Aliás, não é demais lembrar que os objetivos gerais da licitação estão devidamente elencados no caput do art. 11 da Lei nº 14.133/2021, sendo que os objetivos específicos da contratação deverão ser bem delineados no processo, na fase preparatória, de forma a justificar a contratação e, ao fim do contrato, servir como parâmetro para comparação com o resultado da contratação.

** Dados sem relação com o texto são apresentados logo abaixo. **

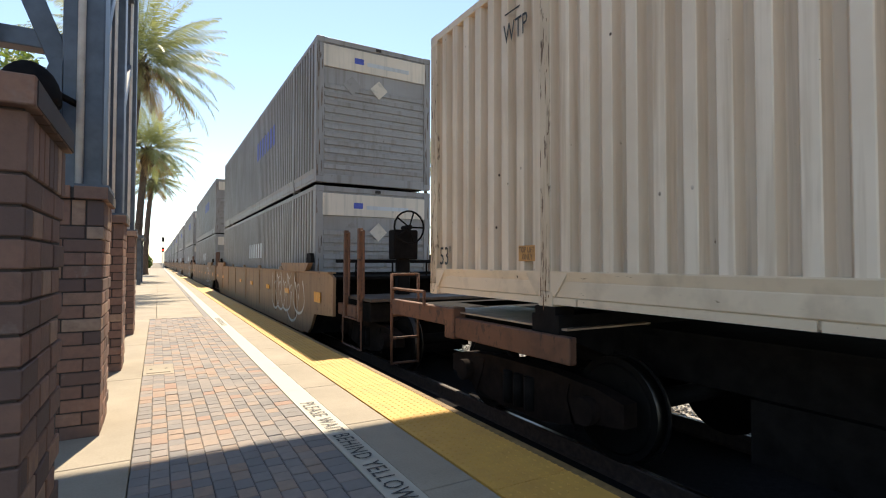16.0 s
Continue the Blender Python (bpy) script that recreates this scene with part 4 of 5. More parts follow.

O relatório final, portanto, cumpre a função de retroalimentar as contratações com informações concretas, amparadas nas experiências contratuais anteriores da Administração, de forma a maximizar, cada vez mais, o atingimento do princípio constitucional da eficiência nas contratações públicas.
Infelizmente, até a data de elaboração deste texto, o Portal Nacional de Contratações Públicas (PNCP), criado pela Lei nº 14.133/2021, destinado a servir como meio de divulgação do relatório final da contratação, dentre outras funções, não possuía quaisquer relatórios finais das contratações já realizadas sob o novo regime de licitações e contratos administrativos, certamente pelo fato de o PNCP não contar ainda com o sistema de gestão compartilhada com a sociedade de informações referentes à execução do contrato, o que reduz significativamente o conhecimento, pelos interessados, das informações relativas ao alcance dos objetivos visados pelas contratações efetuadas sob a égide da Lei nº 14.133/2021.

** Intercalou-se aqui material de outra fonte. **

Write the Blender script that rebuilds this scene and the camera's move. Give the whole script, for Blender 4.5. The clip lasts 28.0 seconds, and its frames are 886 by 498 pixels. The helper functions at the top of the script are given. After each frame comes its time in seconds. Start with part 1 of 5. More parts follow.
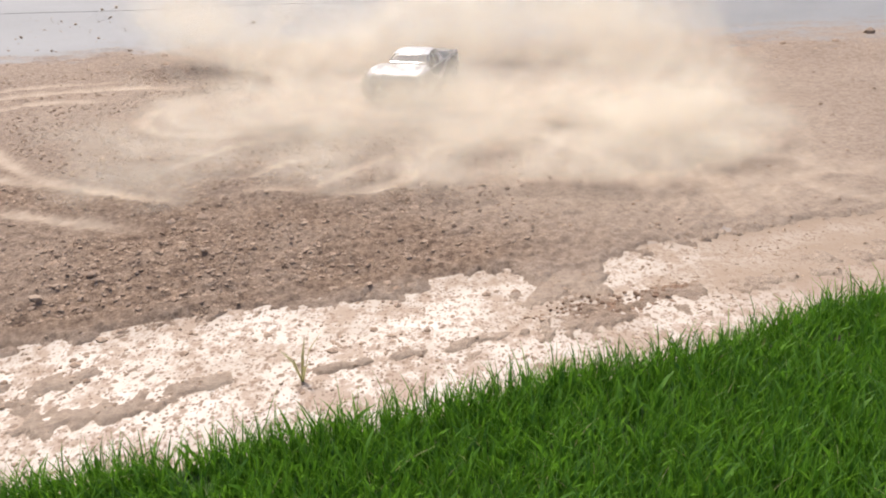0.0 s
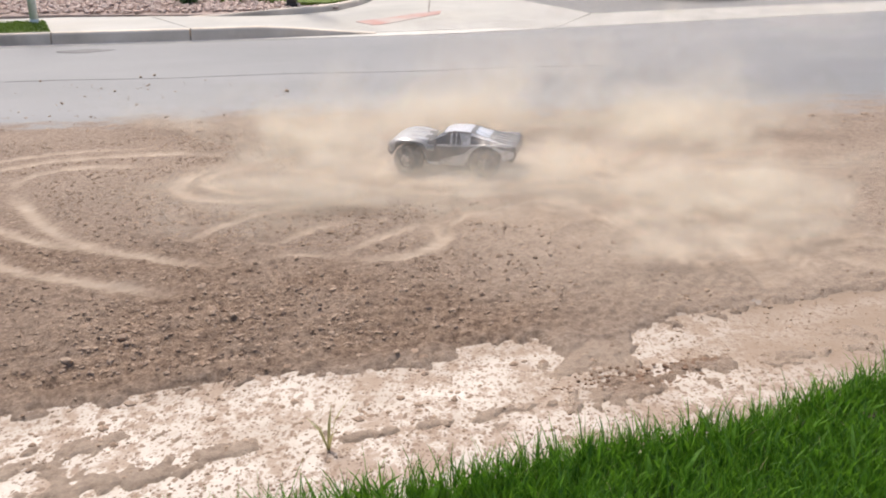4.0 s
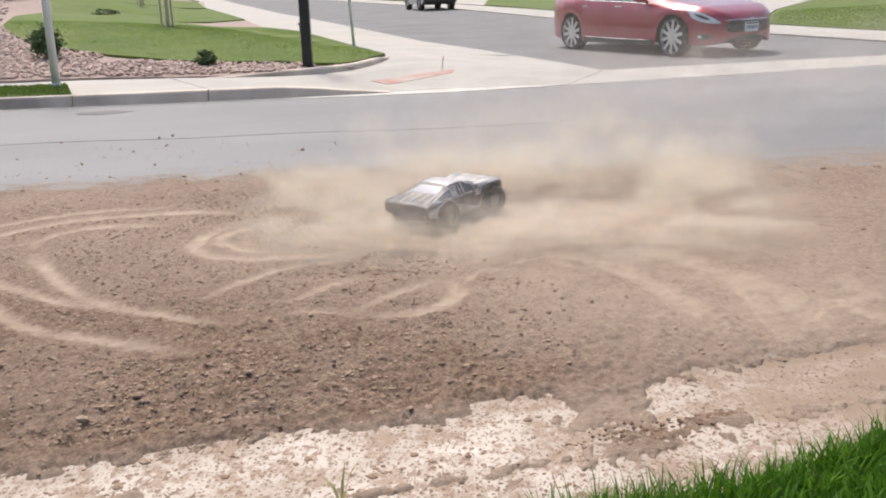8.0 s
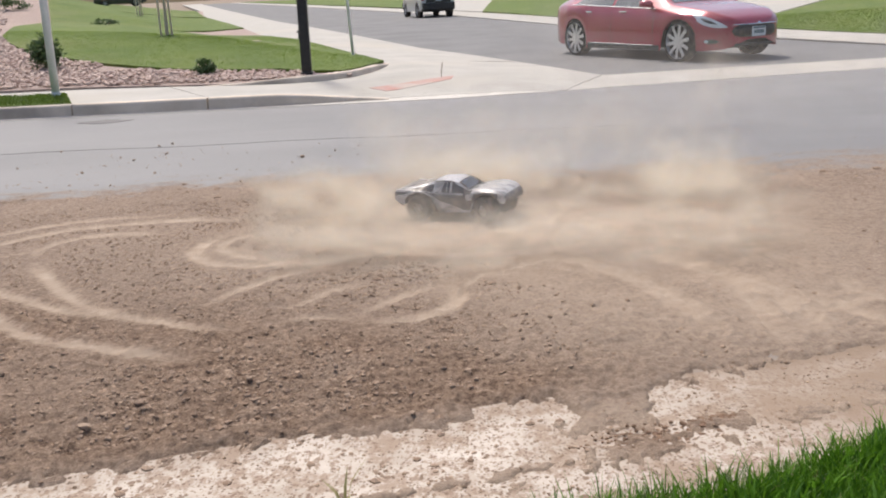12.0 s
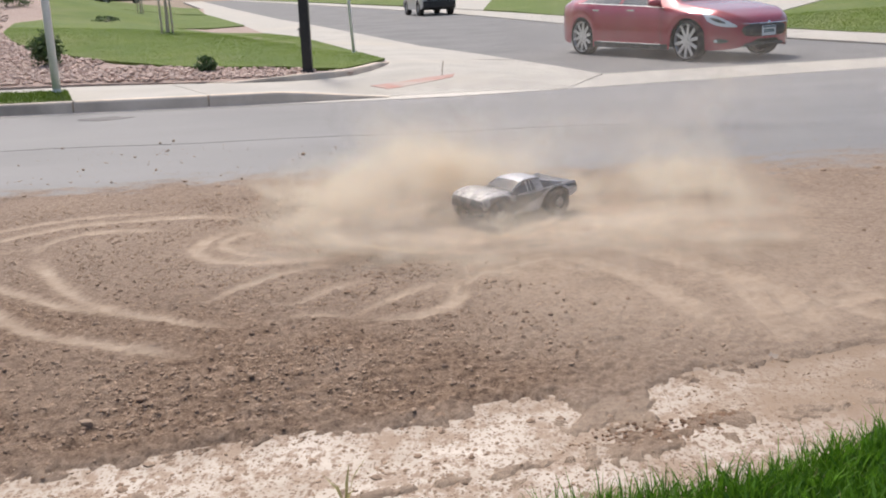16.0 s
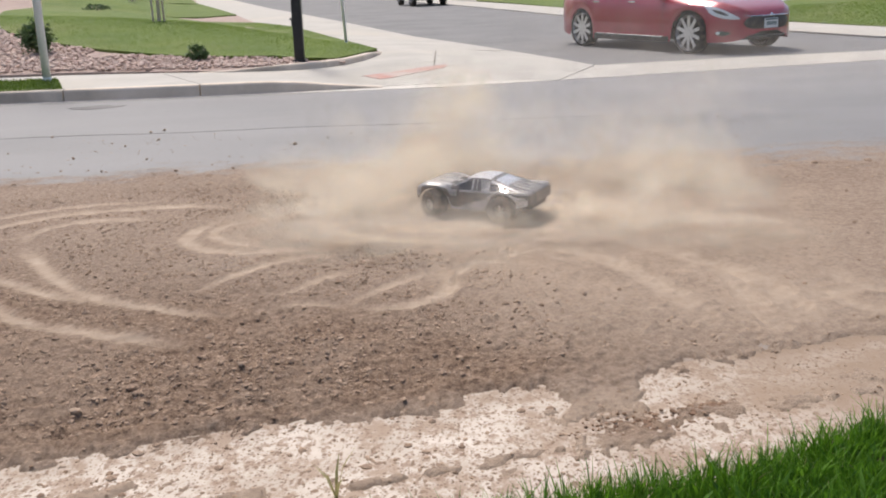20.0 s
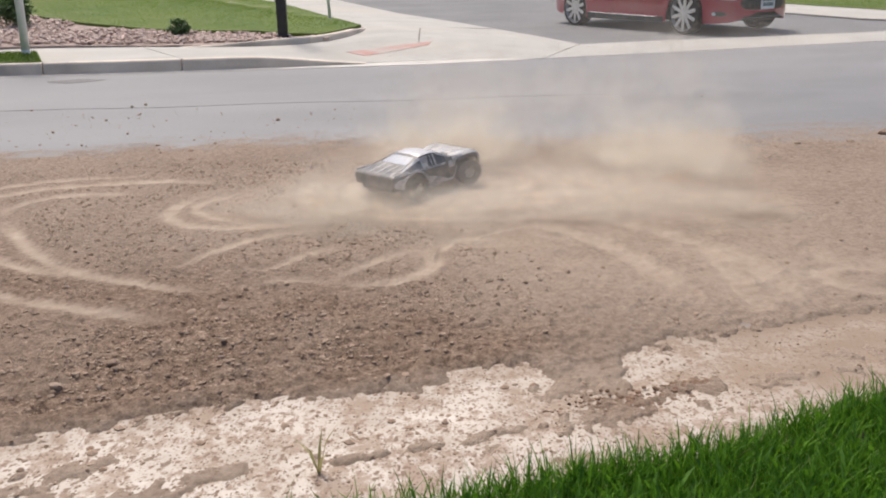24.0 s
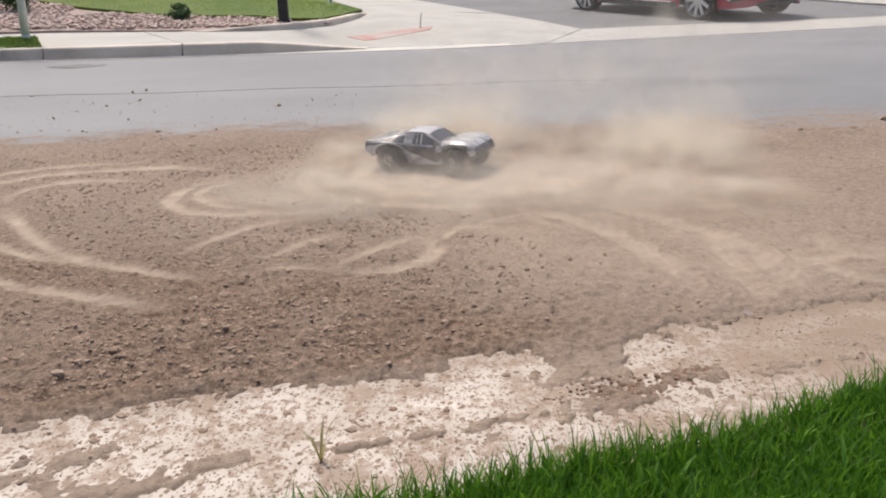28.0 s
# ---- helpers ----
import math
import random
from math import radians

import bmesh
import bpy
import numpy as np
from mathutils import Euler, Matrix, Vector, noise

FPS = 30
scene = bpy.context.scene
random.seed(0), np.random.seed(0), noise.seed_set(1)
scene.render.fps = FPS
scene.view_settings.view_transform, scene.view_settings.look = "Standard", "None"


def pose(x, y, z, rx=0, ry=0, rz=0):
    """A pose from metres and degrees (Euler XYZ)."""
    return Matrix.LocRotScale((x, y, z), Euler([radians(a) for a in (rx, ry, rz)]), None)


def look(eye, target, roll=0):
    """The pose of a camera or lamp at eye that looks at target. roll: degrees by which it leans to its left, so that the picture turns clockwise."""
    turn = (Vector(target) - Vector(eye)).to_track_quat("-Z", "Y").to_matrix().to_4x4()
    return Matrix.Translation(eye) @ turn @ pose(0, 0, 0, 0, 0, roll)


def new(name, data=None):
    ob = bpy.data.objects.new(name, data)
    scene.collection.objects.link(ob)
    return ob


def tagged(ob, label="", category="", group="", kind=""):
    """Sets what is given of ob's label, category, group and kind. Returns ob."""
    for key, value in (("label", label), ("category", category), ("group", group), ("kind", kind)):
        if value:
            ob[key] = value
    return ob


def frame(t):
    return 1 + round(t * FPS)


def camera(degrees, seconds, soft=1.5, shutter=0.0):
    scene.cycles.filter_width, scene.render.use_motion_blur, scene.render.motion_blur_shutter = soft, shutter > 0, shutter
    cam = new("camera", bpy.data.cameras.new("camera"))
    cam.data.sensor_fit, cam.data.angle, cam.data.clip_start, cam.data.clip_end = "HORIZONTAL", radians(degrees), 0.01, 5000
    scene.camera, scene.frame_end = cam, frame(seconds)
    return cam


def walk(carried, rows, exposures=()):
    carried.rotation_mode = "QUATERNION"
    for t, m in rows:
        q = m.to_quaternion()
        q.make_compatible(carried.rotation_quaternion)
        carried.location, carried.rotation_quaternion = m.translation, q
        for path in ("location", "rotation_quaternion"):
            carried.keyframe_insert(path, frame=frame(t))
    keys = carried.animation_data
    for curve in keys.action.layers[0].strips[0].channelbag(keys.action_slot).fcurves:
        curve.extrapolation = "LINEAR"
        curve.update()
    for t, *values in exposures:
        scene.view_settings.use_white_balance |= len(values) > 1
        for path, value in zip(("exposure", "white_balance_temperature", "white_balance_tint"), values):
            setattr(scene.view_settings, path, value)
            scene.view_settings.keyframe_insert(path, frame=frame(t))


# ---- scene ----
cam = camera(51.18, 28.0, soft=2.0)
PATH = [
    (0, -0.002, 0.035, 1.411, 66.27, 1.62, -3.37),
    (0.5, -0.021, 0.027, 1.393, 67.23, 1.51, -3.35),
    (1, -0.014, 0.025, 1.403, 67.45, 1.31, -3.03),
    (1.5, -0.015, 0.021, 1.390, 68.35, 1.33, -2.77),
    (2, -0.014, 0.021, 1.397, 68.97, 1.36, -2.50),
    (2.5, -0.012, 0.023, 1.412, 69.30, 1.40, -2.27),
    (3, -0.005, 0.029, 1.419, 69.65, 1.50, -1.94),
    (3.5, -0.009, 0.030, 1.424, 70.02, 1.49, -1.73),
    (5.5, -0.005, 0.021, 1.426, 71.54, 1.59, -1.06),
    (6, -0.005, 0.019, 1.430, 72.01, 1.66, -0.97),
    (6.5, -0.004, 0.013, 1.435, 72.51, 1.82, -0.91),
    (7, -0.002, 0.014, 1.435, 73.03, 1.95, -0.86),
    (7.5, 0.000, 0.008, 1.437, 73.47, 2.14, -0.83),
    (8, 0.002, 0.004, 1.435, 73.83, 2.23, -0.77),
    (8.5, 0.000, 0.006, 1.432, 74.08, 2.32, -0.71),
    (9, -0.001, 0.004, 1.428, 74.21, 2.42, -0.67),
    (9.5, -0.002, 0.001, 1.430, 74.22, 2.49, -0.67),
    (10, -0.001, 0.004, 1.428, 74.22, 2.58, -0.69),
    (10.5, 0.001, 0.003, 1.428, 74.21, 2.65, -0.71),
    (11, 0.000, -0.000, 1.429, 74.20, 2.66, -0.75),
    (11.5, 0.002, 0.001, 1.429, 74.19, 2.70, -0.80),
    (12, -0.000, 0.002, 1.427, 74.24, 2.69, -0.88),
    (12.5, 0.001, -0.000, 1.426, 74.24, 2.69, -0.90),
    (14.5, -0.004, -0.002, 1.426, 74.09, 2.58, -0.91),
    (15, -0.003, -0.002, 1.428, 74.05, 2.62, -0.89),
    (15.5, -0.003, -0.004, 1.427, 74.10, 2.57, -0.85),
    (16, -0.005, -0.007, 1.428, 74.13, 2.52, -0.83),
    (16.5, -0.006, -0.006, 1.425, 74.12, 2.49, -0.80),
    (17, -0.004, -0.004, 1.425, 74.02, 2.57, -0.76),
    (17.5, -0.004, -0.002, 1.423, 73.92, 2.53, -0.75),
    (18, -0.004, -0.003, 1.422, 73.81, 2.50, -0.81),
    (18.5, -0.004, -0.001, 1.423, 73.66, 2.50, -0.89),
    (19, -0.001, -0.001, 1.423, 73.61, 2.41, -0.98),
    (19.5, -0.003, 0.000, 1.422, 73.57, 2.26, -1.13),
    (20, -0.003, -0.003, 1.421, 73.57, 2.15, -1.25),
    (20.5, -0.003, -0.000, 1.420, 73.51, 2.05, -1.37),
    (21, -0.004, -0.002, 1.420, 73.42, 1.97, -1.50),
    (21.5, -0.003, 0.000, 1.419, 73.28, 1.89, -1.64),
    (23.5, -0.008, 0.005, 1.412, 72.45, 1.53, -2.10),
    (24, -0.009, 0.008, 1.408, 72.24, 1.43, -2.15),
    (24.5, -0.008, 0.010, 1.410, 71.96, 1.45, -2.18),
    (25, -0.010, 0.008, 1.412, 71.74, 1.42, -2.17),
    (25.5, -0.013, 0.008, 1.412, 71.57, 1.40, -2.12),
    (26, -0.012, 0.010, 1.414, 71.41, 1.44, -2.03),
    (26.5, -0.011, 0.010, 1.414, 71.35, 1.45, -1.98),
    (27, -0.009, 0.015, 1.412, 71.32, 1.43, -1.98),
    (27.5, -0.010, 0.014, 1.415, 71.30, 1.40, -2.04),
    (28, -0.010, 0.014, 1.415, 71.32, 1.43, -2.07),
]
walk(cam, [(row[0], pose(*row[1:])) for row in PATH],
     exposures=[(0, 0.6), (1.5, 0.55), (3, 0.46), (6, 0.38), (8, 0.33), (11, 0.25), (17, 0.21), (21, 0.21), (25, 0.18), (28, 0.2)])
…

Assim, até que seja implementada no PNCP a ferramenta que possibilite a divulgação do relatório final exigido na alínea “d” do inciso VI do § 3º do art. 174 da Lei nº 14.133/2021, compete aos órgãos divulgarem tal documento em seus portais oficiais, a fim de possibilitar, como dito, o controle social das contratações públicas e aos agentes públicos retroalimentarem as futuras contratações com informações relativas às contratações anteriormente realizadas pelo mesmo ente ou órgão ou, também, por outros entes ou órgãos que tenham contratado objeto semelhante ao que se pretende contratar.